The average temperature of the sun is 6,000K.

 

 

  1. (10 points) Which main sequence stars can be found with a surface temperature of between 3000K-4000K? Which stars have a luminosity about 100 times less than that of the Sun?
Main sequence stars with a surface temperature of between 3000K-4000K.

Aldebaran star

Red dwarfs

Arturus

Stars with luminosity less than 100 times the sun

White Dwarf

Novae

Supernovae

Spica

Rigel

 

  1. (30 points) Briefly describe the solar evolution time-line of a common star like our own from formation through collapse.
Stars emerge from clouds of dust present in most galaxies. Deep within the clouds of dust, turbulence occurs leading to formation of knots or cosmic textures. The knots are areas that have differences in texture and other properties arising from varying cooling rates. These knots bear a sufficient mass, which means that the cloud of dust is pulled towards the center by the resulting gravitational force. At the center of the cloud, temperatures begin to rise as materials collapse. The process continues and a young star called a protostar emerges.

Related:

Hurricanes Web Assignment

Hurricanes Web Assignment

Question

Hurricanes Web Assignment

Access the National Oceanic and Atmospheric Administration (NOAA) Create-A-Cane site here, or copy and paste this address into your browser http://www.nhc.noaa.gov/outreach/games/canelab.htm. Follow the instructions below to answer the questions.

Use this interactive game to create a “perfect storm.” Go through and adjust the atmospheric conditions to produce a powerful hurricane. If you get the conditions perfect, you will get a score of 80 and the simulation will prompt you to answer a few questions. If you go on to answer the questions correctly, you can boost your score to 100. It may take you several attempts to get your perfect storm and you do not need to report your score. Use the help buttons to understand how each factor contributes to the formation of the storm. Once you are satisfied with your score, answer the questions below. Copy and paste the questions into a word document. Once you have answered all the questions, save the document using your last name and student ID as the file name and upload to Blackboard for grading.

  1. What types of winds were required in each level of the atmosphere? Describe the wind speed and direction at each level.
  2. Why is it critical that all levels blow in the same direction to form a tropical storm? What happens when you have lower winds blowing a different direction than upper winds?
  3. It seems intuitive that stronger winds would be better for forming a hurricane. Why is this not the case?
  4. What was the ideal latitude range for the formation of the tropical storm? Why?

ES 1010, Earth Science 4

  1. Given that tropical storms/hurricanes require high moisture and temperatures, why can’t tropical storms form at the equator (0 degrees latitude), where temperatures and moisture are generally very high?

  2. What moisture level was required for each of the atmospheric layers?

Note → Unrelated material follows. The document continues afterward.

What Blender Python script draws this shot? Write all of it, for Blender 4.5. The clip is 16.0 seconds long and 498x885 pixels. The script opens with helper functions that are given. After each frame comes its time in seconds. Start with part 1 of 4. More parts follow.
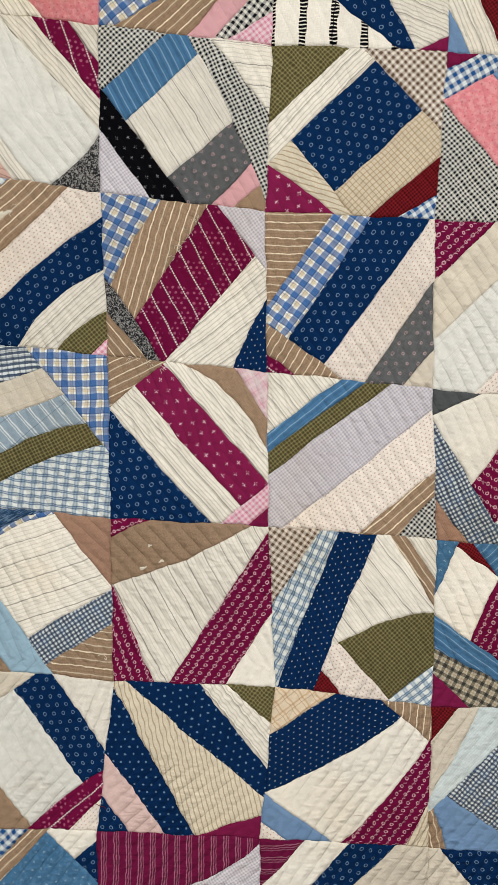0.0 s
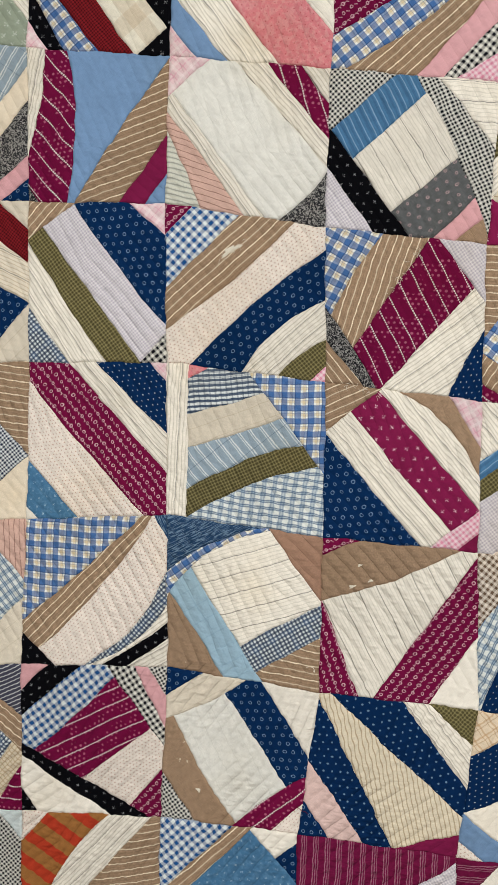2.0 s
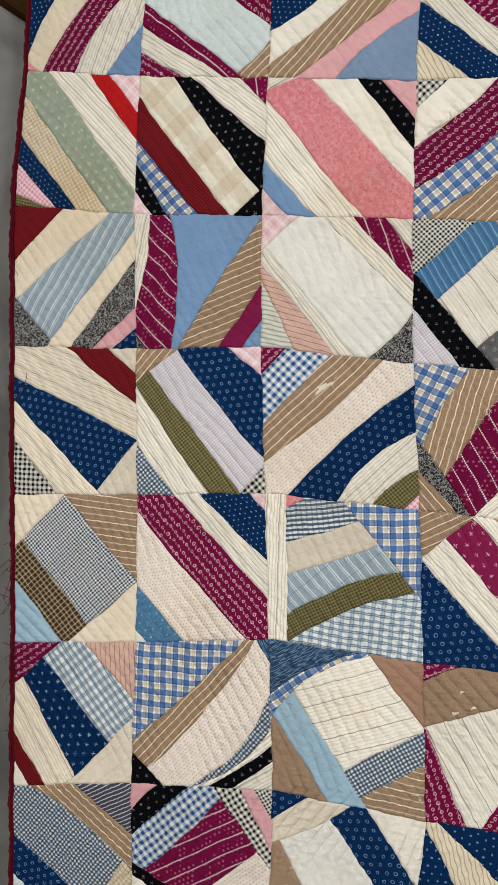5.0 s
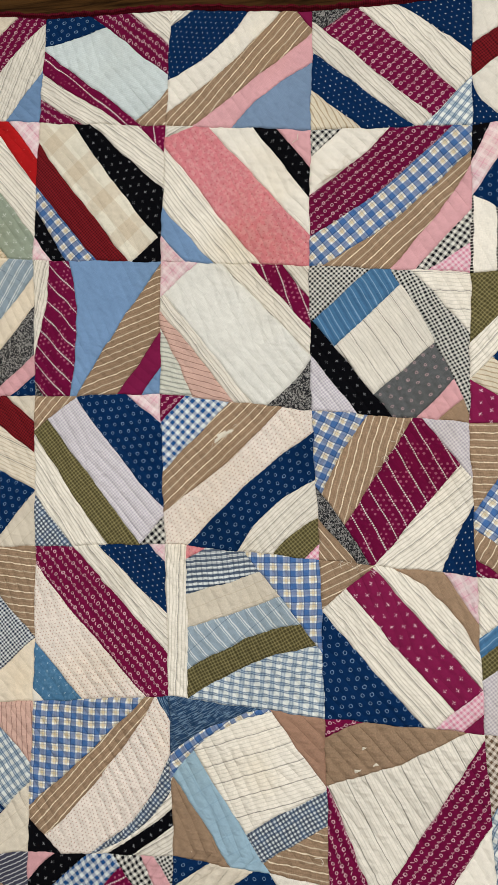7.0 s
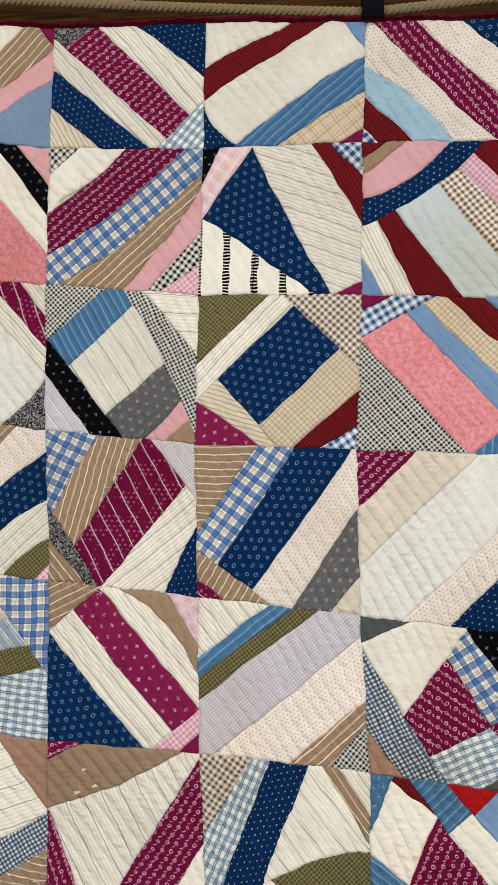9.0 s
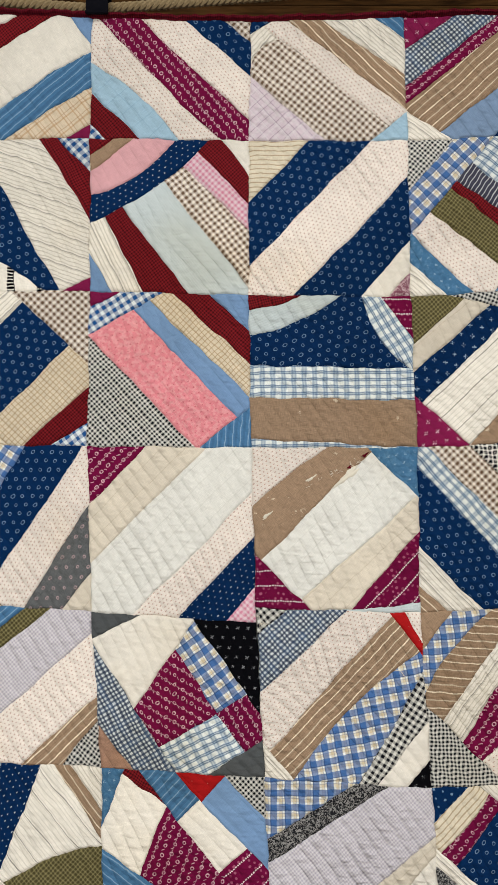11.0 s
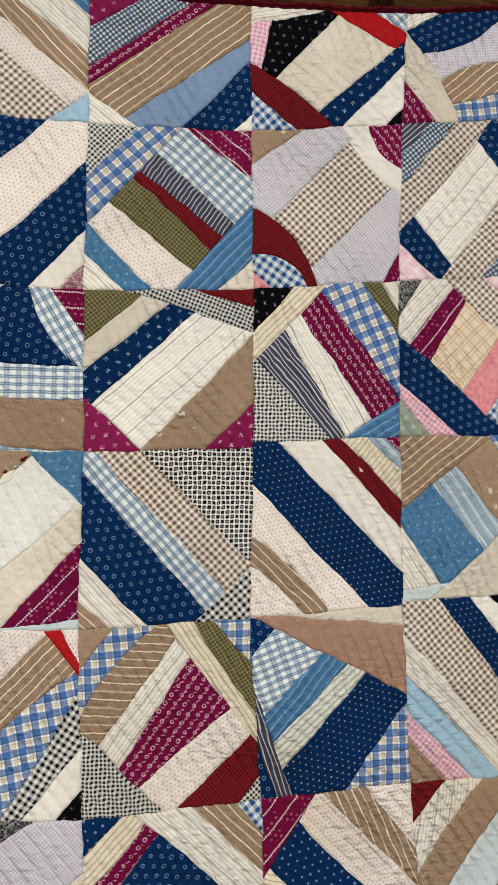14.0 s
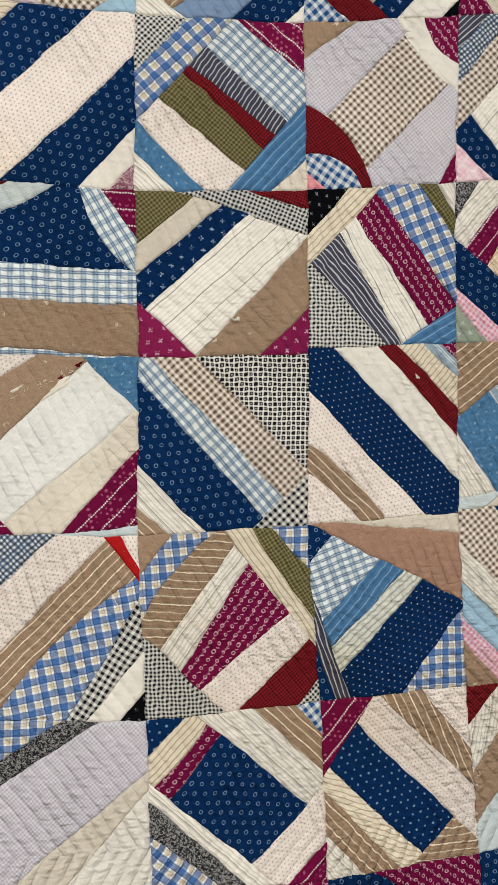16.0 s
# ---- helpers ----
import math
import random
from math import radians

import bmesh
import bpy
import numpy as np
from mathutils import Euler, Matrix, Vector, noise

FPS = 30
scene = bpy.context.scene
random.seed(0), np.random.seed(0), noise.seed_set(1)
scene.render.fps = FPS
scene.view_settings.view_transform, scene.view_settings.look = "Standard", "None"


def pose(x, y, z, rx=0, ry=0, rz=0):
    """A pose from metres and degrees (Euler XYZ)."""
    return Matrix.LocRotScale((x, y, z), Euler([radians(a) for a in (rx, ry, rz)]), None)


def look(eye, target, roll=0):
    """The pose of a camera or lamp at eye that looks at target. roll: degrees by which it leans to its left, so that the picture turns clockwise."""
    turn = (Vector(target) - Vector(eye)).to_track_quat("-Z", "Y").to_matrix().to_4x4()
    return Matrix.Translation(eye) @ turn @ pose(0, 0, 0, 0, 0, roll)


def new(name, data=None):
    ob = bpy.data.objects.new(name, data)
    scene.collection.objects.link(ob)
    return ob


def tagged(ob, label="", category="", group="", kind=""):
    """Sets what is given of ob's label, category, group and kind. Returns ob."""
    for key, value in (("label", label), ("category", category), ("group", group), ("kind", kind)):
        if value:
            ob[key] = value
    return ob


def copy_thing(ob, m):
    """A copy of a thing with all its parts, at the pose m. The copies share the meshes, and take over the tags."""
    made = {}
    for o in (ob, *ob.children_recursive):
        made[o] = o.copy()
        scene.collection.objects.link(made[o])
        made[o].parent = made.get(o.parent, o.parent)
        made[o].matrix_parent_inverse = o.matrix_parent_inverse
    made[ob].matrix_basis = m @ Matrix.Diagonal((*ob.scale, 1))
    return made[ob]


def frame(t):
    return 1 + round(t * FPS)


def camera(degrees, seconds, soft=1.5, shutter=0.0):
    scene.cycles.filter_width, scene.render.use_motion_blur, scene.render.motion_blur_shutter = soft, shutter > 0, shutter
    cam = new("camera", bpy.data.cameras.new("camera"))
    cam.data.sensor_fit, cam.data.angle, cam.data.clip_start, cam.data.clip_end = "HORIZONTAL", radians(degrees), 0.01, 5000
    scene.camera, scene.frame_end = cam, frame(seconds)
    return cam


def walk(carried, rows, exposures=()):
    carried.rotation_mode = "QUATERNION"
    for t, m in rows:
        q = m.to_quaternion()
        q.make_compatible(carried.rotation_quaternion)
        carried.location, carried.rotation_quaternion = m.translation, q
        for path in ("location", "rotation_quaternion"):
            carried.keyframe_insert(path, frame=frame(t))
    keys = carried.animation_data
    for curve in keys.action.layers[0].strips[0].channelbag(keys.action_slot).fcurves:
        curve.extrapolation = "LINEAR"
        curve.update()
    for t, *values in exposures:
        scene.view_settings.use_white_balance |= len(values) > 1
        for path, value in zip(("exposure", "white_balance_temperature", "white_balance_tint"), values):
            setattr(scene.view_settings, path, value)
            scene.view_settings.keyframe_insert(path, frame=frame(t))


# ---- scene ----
cam = camera(42.1, 16.0, soft=0.95)
PATH = [
    (0, (0.768, -0.795, 1.257), (0.79, 1.202, 1.144), 2.0),
    (0.5, (0.705, -0.791, 1.265), (0.686, 1.206, 1.15), 2.5),
    (1, (0.664, -0.8, 1.271), (0.589, 1.195, 1.155), 2.9),
    (1.5, (0.623, -0.821, 1.273), (0.481, 1.171, 1.156), 3.3),
    (2, (0.592, -0.836, 1.279), (0.385, 1.15, 1.16), 3.4),
    (2.5, (0.563, -0.846, 1.285), (0.279, 1.131, 1.17), 3.4),
    (3, (0.54, -0.853, 1.295), (0.199, 1.115, 1.186), 3.3),
    (3.2, (0.536, -0.856, 1.298), (0.173, 1.108, 1.193), 3.2),
    (5.3, (0.549, -0.888, 1.396), (0.142, 1.069, 1.444), 1.5),
    (5.5, (0.558, -0.888, 1.402), (0.137, 1.066, 1.46), 1.5),
    (6, (0.564, -0.889, 1.418), (0.151, 1.067, 1.496), 1.2),
    (6.5, (0.587, -0.873, 1.414), (0.204, 1.088, 1.504), 1.1),
    (7, (0.648, -0.851, 1.419), (0.313, 1.117, 1.527), 1.1),
    (7.5, (0.722, -0.84, 1.431), (0.432, 1.136, 1.543), 1.2),
    (8, (0.792, -0.831, 1.438), (0.554, 1.151, 1.56), 1.5),
    (8.2, (0.83, -0.825, 1.445), (0.585, 1.156, 1.562), 1.6),
    (10.3, (1.078, -0.809, 1.456), (1.041, 1.188, 1.56), 0.1),
    (10.5, (1.11, -0.807, 1.457), (1.093, 1.191, 1.553), -0.1),
    (11, (1.192, -0.808, 1.452), (1.205, 1.189, 1.557), -0.3),
    (11.5, (1.247, -0.804, 1.446), (1.314, 1.191, 1.561), -0.3),
    (12, (1.311, -0.788, 1.448), (1.409, 1.206, 1.558), -0.1),
    (12.5, (1.37, -0.773, 1.448), (1.52, 1.218, 1.565), 0.0),
    (12.9, (1.412, -0.769, 1.457), (1.604, 1.218, 1.571), 0.2),
    (13, (1.425, -0.771, 1.455), (1.619, 1.216, 1.575), 0.2),
    (13.5, (1.459, -0.772, 1.455), (1.711, 1.209, 1.577), 0.4),
    (14, (1.484, -0.773, 1.455), (1.787, 1.2, 1.576), 0.7),
    (14.5, (1.51, -0.78, 1.457), (1.849, 1.188, 1.567), 0.7),
    (15, (1.517, -0.778, 1.442), (1.871, 1.188, 1.533), 0.6),
    (15.5, (1.475, -0.764, 1.412), (1.813, 1.206, 1.468), 0.4),
    (16, (1.423, -0.751, 1.386), (1.721, 1.227, 1.398), 0.1),
]
walk(cam, [(t, look(eye, target, roll)) for t, eye, target, roll in PATH])

# ---- world and lights ----
world = bpy.data.worlds.new("room_air")
world.use_nodes = True
world.node_tree.nodes["Background"].inputs[0].default_value = (0.9, 0.95, 1.0, 1)
world.node_tree.nodes["Background"].inputs[1].default_value = 0.02
scene.world = world
EXPOSURE = 0.0
scene.view_settings.exposure = EXPOSURE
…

  3. Why is moisture critical to form a hurricane?

  4. How did the sea temperature affect your score? Why?

  5. Which of the above factors seem to make the biggest difference in your score and why?

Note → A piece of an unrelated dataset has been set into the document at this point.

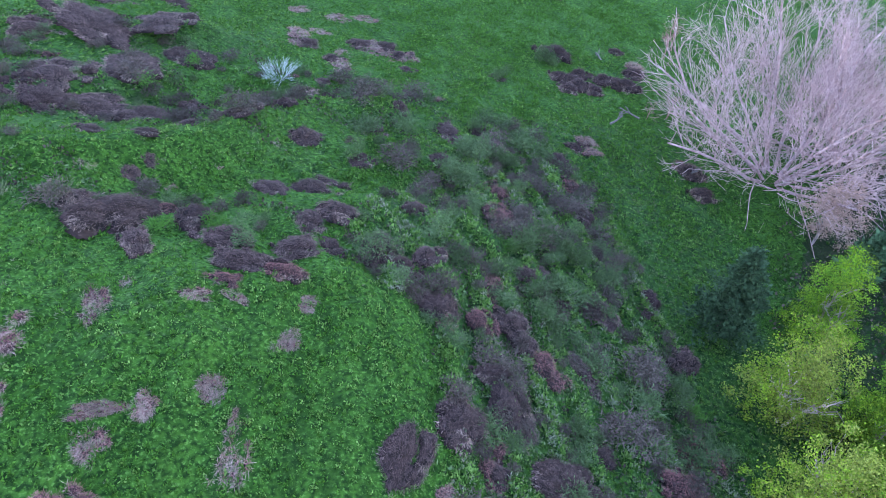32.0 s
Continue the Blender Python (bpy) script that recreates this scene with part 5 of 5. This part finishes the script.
def ledge(x, y):
    """1 on the lip of a ledge, -1 at the foot of its riser."""
    return np.sin(terrace_phase(x, y, ground(x, y, False)))


def bank_grass(x, y, r):
    return flank(x, y) & (waves(x, y, 5.5, 59) + 0.5 * ledge(x, y) > r.uniform(-0.4, 0.7, len(x)))


def bank_straw(x, y, r):
    return flank(x, y) & (0.5 * waves(x, y, 4.5, 60) + 0.6 * waves(x, y, 13, 68) + 0.6 * ledge(x, y) > r.uniform(0.1, 0.9, len(x)))


def open_grass(x, y, r):
    return ~wood_mask(x, y) & (r.random(len(x)) < np.clip((y - 88) / 30, 0.25, 1)) & (waves(x, y, 9, 51) + 0.5 * waves(x, y, 25, 52) > r.uniform(-0.7, 0.6, len(x)))


def rank_grass(x, y, r):
    w = waves(x, y, 16, 53) + np.where(y < 112, 0.15, 0) + np.where((y > 195) & (y < 250), 0.25, 0) + np.where((x > 0) & (x < 34) & (y > 135) & (y < 235), 0.45, 0)
    return ~wood_mask(x, y) & (w > r.uniform(0.0, 0.9, len(x)))


tufts("grass", "short pasture grass with pale tussocks", 190000, -95, 45, 36, 300, M_TUFT, 0.25, 61, open_grass, 5, 0.42)
tufts("paddock_grass", "short green grass of the flat paddock", 100000, -10, 190, 205, 352, M_PADDOCK, 0.32, 65, open_grass, 5, 0.42)
tufts("tussocks", "pale green tussocks scattered through the pasture", 70000, -80, 36, 60, 262, M_TUSSOCK, 0.19, 63, tussock_grass, 10, 0.6, 1.5)
tufts("bank_grass", "long green grass between the scrub on the bank", 70000, -62, 36, 138, 234, M_TUSSOCK, 0.30, 64, bank_grass, 8, 0.4)
tufts("bank_straw", "pale dry stems standing through the bank's scrub", 60000, -62, 36, 138, 234, M_BANKSTRAW, 0.34, 66, bank_straw, 9, 0.2, 1.5)
tufts("paddock_tussocks", "pale tussocks scattered over the paddock", 44000, -10, 190, 200, 350, M_TUSSOCK, 0.24, 67, tussock_grass, 7, 0.5)
def slope_rank(x, y, r):
    return ~wood_mask(x + 3, y) & (y < 112) & (waves(x, y, 7, 96) + 0.6 * waves(x, y, 19, 97) > r.uniform(-0.2, 0.8, len(x)))


tufts("slope_tussocks", "long yellow-green tussocks on the rough south slope", 17000, -72, -6, 38, 114, M_STRAW, 0.5, 98, slope_rank, 8)
tufts("rank_grass", "long straw-pale rank grass on the steep ground", 34000, -95, 45, 36, 270, M_STRAW, 0.30, 62, rank_grass, 5)


def undergrowth(name, label, n, mat, size, seed, tall):
    """Low growth that fills the wood between the trees."""
    r = np.random.default_rng(seed)
    x, y = r.uniform(-22, 130, n), r.uniform(20, 262, n)
    keep = wood_mask(x + 4, y) & (waves(x, y, 13, seed) > r.uniform(-0.5, 0.35, n))
    x, y = x[keep], y[keep]
    top = tall * (0.45 + 0.55 * waves(x, y, 9, seed + 1)).clip(0.1, 1)
    P = np.stack([x, y, ground(x, y) + top * r.random(len(x)) ** 0.6], 1)
    return tagged(new(name, leaf_mesh(name, P, r.normal(size=P.shape), size, mat, r)), label, "undergrowth", kind="stuff")


undergrowth("green_undergrowth", "tangled green undergrowth beneath the trees", 100000, M_GREEN, 0.42, 71, 2.6)
undergrowth("brown_undergrowth", "leafless brown undergrowth beneath the trees", 60000, M_HEATH, 0.40, 73, 2.2)


def floor_cover(name, label, n, mat, size, seed):
    """Fern and litter knitting the gully floor together."""
    r = np.random.default_rng(seed)
    x, y = r.uniform(-24, 48, n), r.uniform(40, 215, n)
    keep = wood_mask(x + 3, y)
    x, y = x[keep], y[keep]
    P = np.stack([x, y, ground(x, y) + 0.6 * r.random(len(x))], 1)
    return tagged(new(name, leaf_mesh(name, P, r.normal(size=P.shape), size, mat, r, 1.5, 0.5)), label, "undergrowth", kind="stuff")


floor_cover("fern_floor", "low green fern covering the gully floor", 60000, M_GREEN, 0.34, 75)
floor_cover("litter_floor", "dull brown-green scrub covering the gully floor", 40000, M_BROOM, 0.34, 76)


def slope_cover(name, label, n, mat, size, seed, tall):
    """Low rough growth in patches on the south slope."""
    r = np.random.default_rng(seed)
    x, y = r.uniform(-75, -8, n), r.uniform(40, 120, n)
    keep = ~wood_mask(x + 3, y) & (waves(x, y, 11, seed) + 0.5 * waves(x, y, 4, seed + 3) + np.clip((x + 34) / 40, -0.3, 0.4) > r.uniform(0.05, 0.8, n)) & (y < 118 - 8 * r.random(n))
    x, y = x[keep], y[keep]
    top = tall * (0.4 + 0.6 * waves(x, y, 5, seed + 1)).clip(0.08, 1)
    P = np.stack([x, y, ground(x, y) + top * r.random(len(x)) ** 0.7], 1)
    return tagged(new(name, leaf_mesh(name, P, r.normal(size=P.shape) * np.array([0.8, 0.8, 0.4]), size, mat, r, 1.6, 0.7)), label, "scrub", kind="stuff")


def bank_cover(name, label, n, mat, size, seed, tall):
    """Low scrub that knits the steep bank and the terrace hollows together."""
    r = np.random.default_rng(seed)
    x, y = r.uniform(-75, 36, n), r.uniform(136, 250, n)
    d1 = np.abs(y - np.interp(x, [-60, -30, 0], [195, 194, 192]))
    d2 = np.abs(y - np.interp(x, [-70, -20, 0], [222, 223, 222]))
    hollow = (x < 2) & ((d1 < 4) | (d2 < 14))
    keep = (flank(x, y) | (hollow & (waves(x, y, 18, 80) > -0.1))) & (waves(x, y, 6.5, seed) - 0.45 * ledge(x, y) > r.uniform(-0.15, 0.7, n))
    x, y = x[keep], y[keep]
    top = tall * (0.4 + 0.6 * waves(x, y, 5, seed + 1)).clip(0.08, 1)
    P = np.stack([x, y, ground(x, y) + top * r.random(len(x)) ** 0.7], 1)
    d = r.normal(size=P.shape) * np.array([0.8, 0.8, 0.4])
    return tagged(new(name, leaf_mesh(name, P, d, size, mat, r, 1.6, 0.7)), label, "scrub", kind="stuff")


bank_cover("heath_cover", "knee-high greyish scrub covering the steep bank", 95000, M_HEATH, 0.22, 81, 0.8)
bank_cover("broom_cover", "dull green broom and fern covering the steep bank", 100000, M_BROOM, 0.22, 83, 0.8)

slope_cover("slope_scrub", "patchy brown scrub on the rough south slope", 30000, M_HEATH, 0.22, 85, 0.7)
slope_cover("slope_fern", "patchy dark green fern on the rough south slope", 150000, M_GREEN, 0.24, 87, 0.7)

# ---- thin evening clouds ----
m_cloud, nt_c = blank("pink_cloud")
f_c, _ = noise_fac(nt_c, 0.004, 0.46, 1.15, 5.0)
em, tr, ms = nt_c.nodes.new("ShaderNodeBsdfDiffuse"), nt_c.nodes.new("ShaderNodeBsdfTransparent"), nt_c.nodes.new("ShaderNodeMixShader")
em.inputs["Color"].default_value = (0.34, 0.32, 0.46, 1)
for a, b2 in ((f_c, ms.inputs[0]), (tr.outputs[0], ms.inputs[1]), (em.outputs[0], ms.inputs[2]), (ms.outputs[0], nt_c.nodes["Material Output"].inputs["Surface"])):
    nt_c.links.new(a, b2)
cl = np.random.default_rng(90)
for x, z, w, h in ((-2230, 640, 460, 16), (-2600, 655, 300, 12), (-1700, 985, 420, 26), (-1080, 1010, 420, 34), (-1240, 880, 160, 12)):
    V0 = ICO2[0] * (1 + 0.25 * cl.normal(size=(len(ICO2[0]), 1))) * np.array([w, 120, h])
    c = tagged(new("cloud", mesh_of("cloud", V0, ICO2[1], m_cloud, True)), "thin pinkish evening cloud high over the hills", "cloud", kind="structure")
    c.location = (x, 4000, z)
    c.visible_shadow = False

  6. Explain why hurricanes dissipate so quickly once they make landfall

Sample paper

Hurricanes Web Assignment

Question 1

Each level of the atmosphere requires winds with a low shear. This includes the upper-level, mid-level, and low-level winds. In addition, the winds should blow from the same direction.

Question 2

In order for a hurricane to form, wind must blow from the same direction at all levels. It is important that winds blow in the same direction to sustain the heat of the hurricane. When winds move in the same direction, the strength of the hurricane is maintained since there is no shearing. On the other hand, if the winds move in different direction, the storm dissipates due to the disturbances in the vertical flow of the cold and warm air.

Question 3

Weak winds are suitable for forming a hurricane. This is because they give room for the formation of a tropical wave, which in turn gives rise to convections. Where there are strong winds, convection cannot occur, which means that warm humid air cannot be able to rise to replace the cold unstable air.

Question 4

The ideal latitude for the formation of a tropical storm is 5 degrees to 30 degrees north. In this region, the effects of Coriolis Effect are strong enough to create a spinning motion for tropical storms. The Coriolis Effect maintains a temperature gradient between the upper levels and lower levels of the atmosphere during storm formation. In the equatorial regions, the Coriolis Effect is zero.

Question 5

Tropical storms cannot form at the equator due to lack of Coriolis Effect, which produces the shearing motion. Another reason relates to the behavior of winds, which flow into low-pressure regions and often causes a vertical wind shear that disrupts the formation of convections.

Question 6

A high level of moisture level was required in each of the atmospheric levels.

Question 7

Moisture is critical in the formation of a hurricane because it helps in the development of a thunderstorm. Thunderstorm development is significant because it helps in latent heat release mechanism, which is one of the key drivers or sources of energy of a tropical cyclone.

Question 8

The minimum sea temperature required for the formation of a tropical cyclone is 26.5 C. When the sea temperature is low, the score is also low. This is because a tropical storm requires the sea temperatures to be warm, while the upper atmospheric temperatures are cold, which creates a pressure different. Additionally, warm temperatures contribute to high moisture levels.

Question 9

The factor that makes the biggest difference is sea temperatures. This is because higher sea temperatures provide the energy needed for storm development.

Question 10

Hurricanes dissipate quickly once they reach landfall because there is lack of warm ocean surface, which provides the required moisture for sustaining the hurricane. The ocean acts as the source of energy for a hurricane by extracting heat from the ocean.